▶ [CHALLENGE]: Extract the whole listing as it stands. Do not include the pictures.
--------------------
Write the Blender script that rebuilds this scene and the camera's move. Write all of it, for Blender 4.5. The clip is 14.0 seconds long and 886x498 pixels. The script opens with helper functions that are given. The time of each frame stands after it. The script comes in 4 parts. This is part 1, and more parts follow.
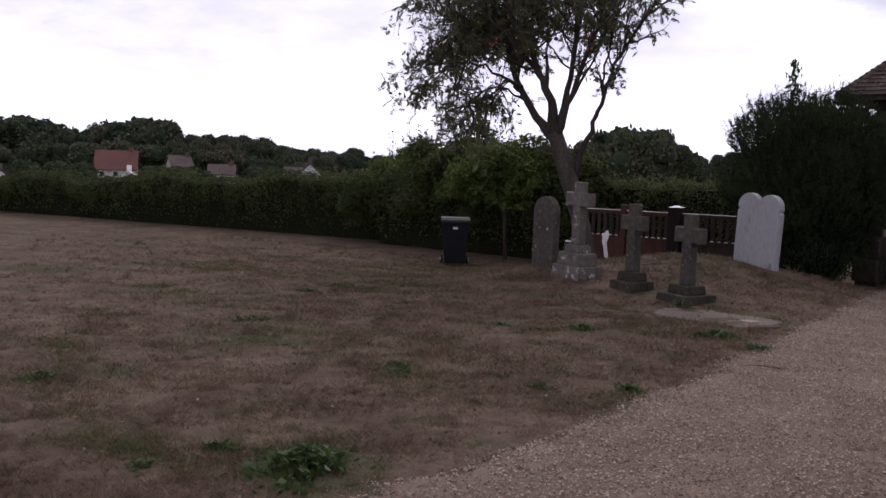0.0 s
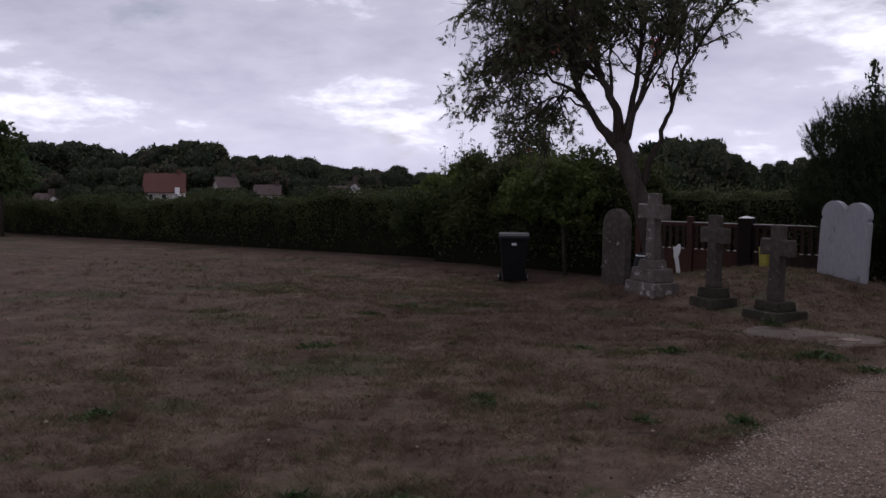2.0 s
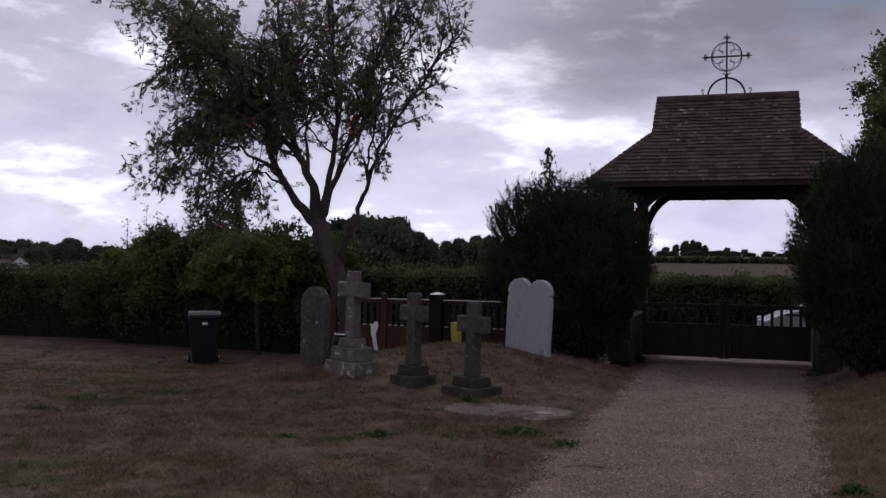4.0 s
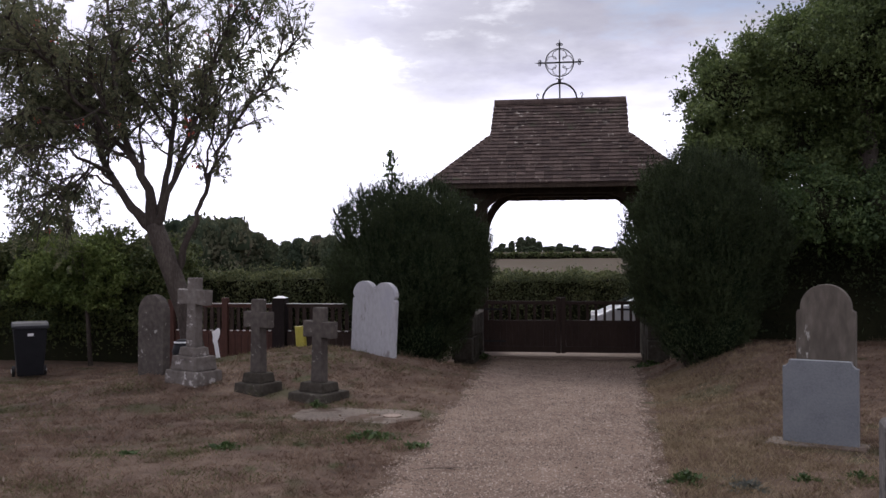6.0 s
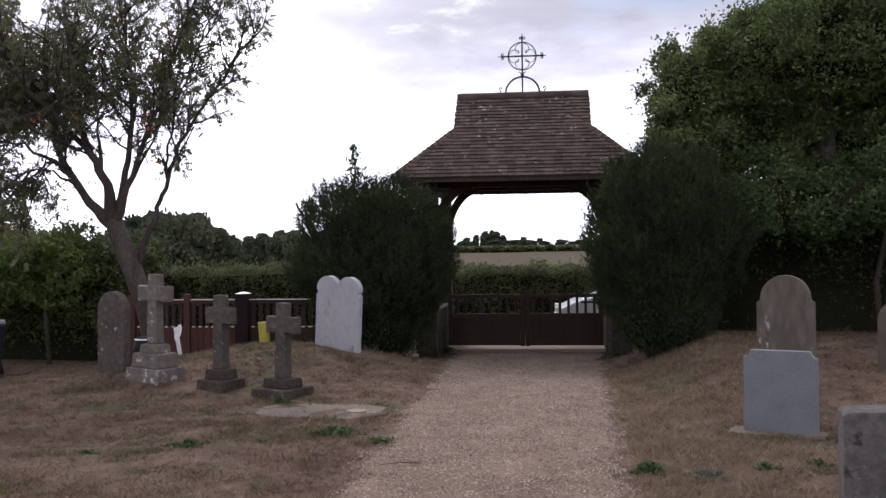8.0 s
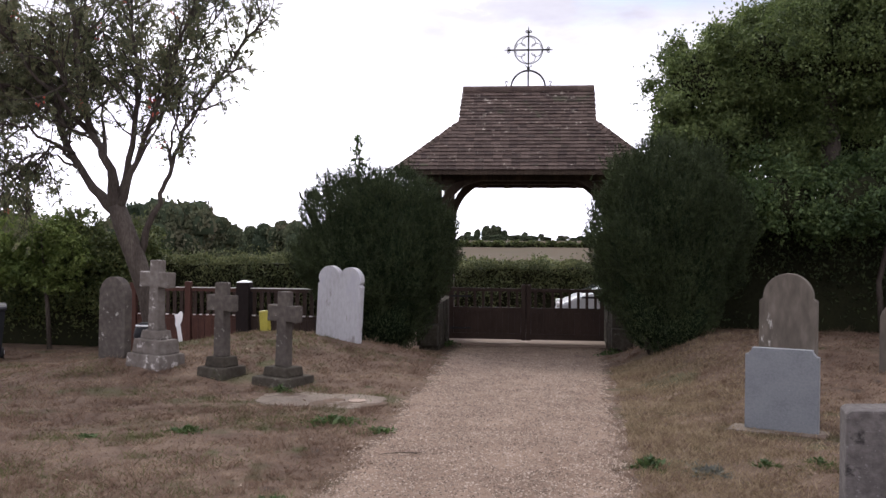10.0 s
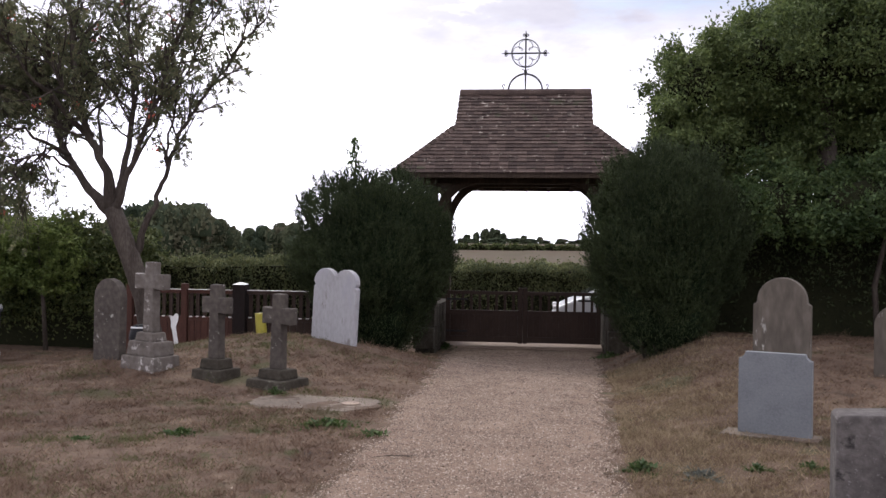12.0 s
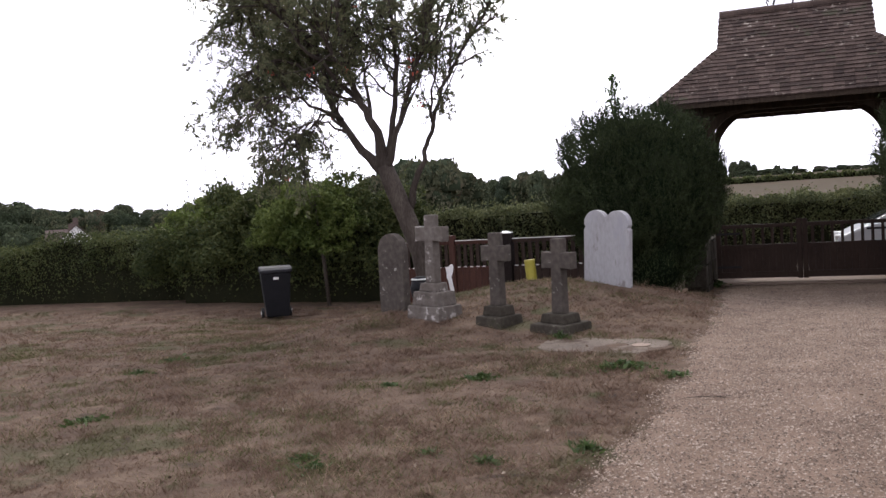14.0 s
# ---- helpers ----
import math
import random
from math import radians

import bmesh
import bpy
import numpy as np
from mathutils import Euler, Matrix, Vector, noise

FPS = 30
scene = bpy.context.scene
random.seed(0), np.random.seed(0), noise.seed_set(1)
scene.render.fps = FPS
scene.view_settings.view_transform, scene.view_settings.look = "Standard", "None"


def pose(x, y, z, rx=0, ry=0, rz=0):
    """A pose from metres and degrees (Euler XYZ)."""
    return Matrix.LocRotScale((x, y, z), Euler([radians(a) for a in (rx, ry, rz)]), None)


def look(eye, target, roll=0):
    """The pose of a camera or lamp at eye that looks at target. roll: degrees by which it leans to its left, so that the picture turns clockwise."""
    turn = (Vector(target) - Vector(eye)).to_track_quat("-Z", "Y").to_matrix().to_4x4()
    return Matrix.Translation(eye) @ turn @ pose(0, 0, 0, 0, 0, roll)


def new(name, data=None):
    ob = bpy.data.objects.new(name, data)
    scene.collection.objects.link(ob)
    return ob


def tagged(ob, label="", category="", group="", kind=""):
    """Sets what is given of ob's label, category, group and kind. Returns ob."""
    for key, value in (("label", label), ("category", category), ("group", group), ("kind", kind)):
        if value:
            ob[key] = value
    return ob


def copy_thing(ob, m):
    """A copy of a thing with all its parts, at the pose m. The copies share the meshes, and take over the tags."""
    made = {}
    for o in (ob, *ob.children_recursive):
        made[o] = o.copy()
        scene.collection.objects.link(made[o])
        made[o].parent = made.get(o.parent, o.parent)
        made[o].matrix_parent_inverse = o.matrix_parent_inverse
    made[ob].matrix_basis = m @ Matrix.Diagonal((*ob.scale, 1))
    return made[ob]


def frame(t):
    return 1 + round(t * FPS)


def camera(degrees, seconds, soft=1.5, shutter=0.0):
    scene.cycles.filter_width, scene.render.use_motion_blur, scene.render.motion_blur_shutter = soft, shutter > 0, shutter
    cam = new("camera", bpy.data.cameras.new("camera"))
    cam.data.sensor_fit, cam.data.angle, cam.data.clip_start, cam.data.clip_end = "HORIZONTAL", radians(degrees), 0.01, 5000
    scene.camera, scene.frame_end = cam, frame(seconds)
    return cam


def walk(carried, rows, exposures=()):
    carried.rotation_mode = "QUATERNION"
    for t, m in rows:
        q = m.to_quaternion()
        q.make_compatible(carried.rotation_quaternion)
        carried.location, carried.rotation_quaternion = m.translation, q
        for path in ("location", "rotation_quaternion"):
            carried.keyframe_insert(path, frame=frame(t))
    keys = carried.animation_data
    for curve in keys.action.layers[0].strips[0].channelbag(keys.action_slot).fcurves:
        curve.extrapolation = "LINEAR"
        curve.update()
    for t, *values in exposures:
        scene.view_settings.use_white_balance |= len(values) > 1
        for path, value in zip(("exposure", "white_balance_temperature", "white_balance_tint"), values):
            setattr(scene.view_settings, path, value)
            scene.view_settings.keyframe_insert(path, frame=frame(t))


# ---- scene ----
cam = camera(51.3, 14.0)
PATH = [
    (0, (0.013, -1.033, 1.673), (-1.126, 0.601, 1.49), 1.6),
    (0.5, (-0.095, -0.937, 1.668), (-1.195, 0.725, 1.505), 2.0),
    (1, (-0.264, -0.803, 1.665), (-1.422, 0.824, 1.559), 1.1),
    (1.5, (-0.402, -0.729, 1.627), (-1.72, 0.769, 1.494), 0.2),
    (2, (-0.577, -0.703, 1.643), (-1.795, 0.876, 1.493), 0.3),
    (2.5, (-0.702, -0.666, 1.664), (-1.685, 1.071, 1.527), 1.2),
    (3, (-0.824, -0.535, 1.666), (-1.771, 1.224, 1.577), 0.9),
    (3.5, (-0.89, -0.405, 1.666), (-1.768, 1.392, 1.66), 0.6),
    (4, (-0.892, -0.419, 1.672), (-1.526, 1.478, 1.69), 0.7),
    (6.5, (-0.952, -0.471, 1.745), (-1.23, 1.51, 1.763), -0.4),
    (7, (-0.946, -0.469, 1.74), (-1.192, 1.516, 1.762), -0.7),
    (7.5, (-0.94, -0.454, 1.739), (-1.166, 1.533, 1.751), -0.9),
    (10, (-0.969, -0.43, 1.711), (-1.193, 1.557, 1.7), 0.5),
    (10.5, (-0.926, -0.444, 1.711), (-1.152, 1.543, 1.691), 0.5),
    (11, (-0.94, -0.445, 1.732), (-1.185, 1.54, 1.698), 0.7),
    (11.5, (-0.956, -0.43, 1.714), (-1.196, 1.556, 1.691), 0.7),
    (12, (-0.922, -0.426, 1.714), (-1.144, 1.562, 1.709), 0.7),
    (12.5, (-0.911, -0.394, 1.748), (-1.175, 1.589, 1.753), 0.3),
    (13, (-0.985, -0.344, 1.679), (-1.536, 1.579, 1.655), -1.6),
    (13.5, (-1.167, -0.328, 1.678), (-1.797, 1.568, 1.589), -2.5),
    (14, (-1.347, -0.366, 1.672), (-2.076, 1.493, 1.564), -3.5),
]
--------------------
▶ [SOLUTION]:
Write the Blender script that rebuilds this scene and the camera's move. Write all of it, for Blender 4.5. The clip is 14.0 seconds long and 886x498 pixels. The script opens with helper functions that are given. The time of each frame stands after it. The script comes in 4 parts. This is part 1, and more parts follow.
0.0 s
2.0 s
4.0 s
6.0 s
8.0 s
10.0 s
12.0 s
14.0 s
# ---- helpers ----
import math
import random
from math import radians

import bmesh
import bpy
import numpy as np
from mathutils import Euler, Matrix, Vector, noise

FPS = 30
scene = bpy.context.scene
random.seed(0), np.random.seed(0), noise.seed_set(1)
scene.render.fps = FPS
scene.view_settings.view_transform, scene.view_settings.look = "Standard", "None"


def pose(x, y, z, rx=0, ry=0, rz=0):
    """A pose from metres and degrees (Euler XYZ)."""
    return Matrix.LocRotScale((x, y, z), Euler([radians(a) for a in (rx, ry, rz)]), None)


def look(eye, target, roll=0):
    """The pose of a camera or lamp at eye that looks at target. roll: degrees by which it leans to its left, so that the picture turns clockwise."""
    turn = (Vector(target) - Vector(eye)).to_track_quat("-Z", "Y").to_matrix().to_4x4()
    return Matrix.Translation(eye) @ turn @ pose(0, 0, 0, 0, 0, roll)


def new(name, data=None):
    ob = bpy.data.objects.new(name, data)
    scene.collection.objects.link(ob)
    return ob


def tagged(ob, label="", category="", group="", kind=""):
    """Sets what is given of ob's label, category, group and kind. Returns ob."""
    for key, value in (("label", label), ("category", category), ("group", group), ("kind", kind)):
        if value:
            ob[key] = value
    return ob


def copy_thing(ob, m):
    """A copy of a thing with all its parts, at the pose m. The copies share the meshes, and take over the tags."""
    made = {}
    for o in (ob, *ob.children_recursive):
        made[o] = o.copy()
        scene.collection.objects.link(made[o])
        made[o].parent = made.get(o.parent, o.parent)
        made[o].matrix_parent_inverse = o.matrix_parent_inverse
    made[ob].matrix_basis = m @ Matrix.Diagonal((*ob.scale, 1))
    return made[ob]


def frame(t):
    return 1 + round(t * FPS)


def camera(degrees, seconds, soft=1.5, shutter=0.0):
    scene.cycles.filter_width, scene.render.use_motion_blur, scene.render.motion_blur_shutter = soft, shutter > 0, shutter
    cam = new("camera", bpy.data.cameras.new("camera"))
    cam.data.sensor_fit, cam.data.angle, cam.data.clip_start, cam.data.clip_end = "HORIZONTAL", radians(degrees), 0.01, 5000
    scene.camera, scene.frame_end = cam, frame(seconds)
    return cam


def walk(carried, rows, exposures=()):
    carried.rotation_mode = "QUATERNION"
    for t, m in rows:
        q = m.to_quaternion()
        q.make_compatible(carried.rotation_quaternion)
        carried.location, carried.rotation_quaternion = m.translation, q
        for path in ("location", "rotation_quaternion"):
            carried.keyframe_insert(path, frame=frame(t))
    keys = carried.animation_data
    for curve in keys.action.layers[0].strips[0].channelbag(keys.action_slot).fcurves:
        curve.extrapolation = "LINEAR"
        curve.update()
    for t, *values in exposures:
        scene.view_settings.use_white_balance |= len(values) > 1
        for path, value in zip(("exposure", "white_balance_temperature", "white_balance_tint"), values):
            setattr(scene.view_settings, path, value)
            scene.view_settings.keyframe_insert(path, frame=frame(t))


# ---- scene ----
cam = camera(51.3, 14.0)
PATH = [
    (0, (0.013, -1.033, 1.673), (-1.126, 0.601, 1.49), 1.6),
    (0.5, (-0.095, -0.937, 1.668), (-1.195, 0.725, 1.505), 2.0),
    (1, (-0.264, -0.803, 1.665), (-1.422, 0.824, 1.559), 1.1),
    (1.5, (-0.402, -0.729, 1.627), (-1.72, 0.769, 1.494), 0.2),
    (2, (-0.577, -0.703, 1.643), (-1.795, 0.876, 1.493), 0.3),
    (2.5, (-0.702, -0.666, 1.664), (-1.685, 1.071, 1.527), 1.2),
    (3, (-0.824, -0.535, 1.666), (-1.771, 1.224, 1.577), 0.9),
    (3.5, (-0.89, -0.405, 1.666), (-1.768, 1.392, 1.66), 0.6),
    (4, (-0.892, -0.419, 1.672), (-1.526, 1.478, 1.69), 0.7),
    (6.5, (-0.952, -0.471, 1.745), (-1.23, 1.51, 1.763), -0.4),
    (7, (-0.946, -0.469, 1.74), (-1.192, 1.516, 1.762), -0.7),
    (7.5, (-0.94, -0.454, 1.739), (-1.166, 1.533, 1.751), -0.9),
    (10, (-0.969, -0.43, 1.711), (-1.193, 1.557, 1.7), 0.5),
    (10.5, (-0.926, -0.444, 1.711), (-1.152, 1.543, 1.691), 0.5),
    (11, (-0.94, -0.445, 1.732), (-1.185, 1.54, 1.698), 0.7),
    (11.5, (-0.956, -0.43, 1.714), (-1.196, 1.556, 1.691), 0.7),
    (12, (-0.922, -0.426, 1.714), (-1.144, 1.562, 1.709), 0.7),
    (12.5, (-0.911, -0.394, 1.748), (-1.175, 1.589, 1.753), 0.3),
    (13, (-0.985, -0.344, 1.679), (-1.536, 1.579, 1.655), -1.6),
    (13.5, (-1.167, -0.328, 1.678), (-1.797, 1.568, 1.589), -2.5),
    (14, (-1.347, -0.366, 1.672), (-2.076, 1.493, 1.564), -3.5),
]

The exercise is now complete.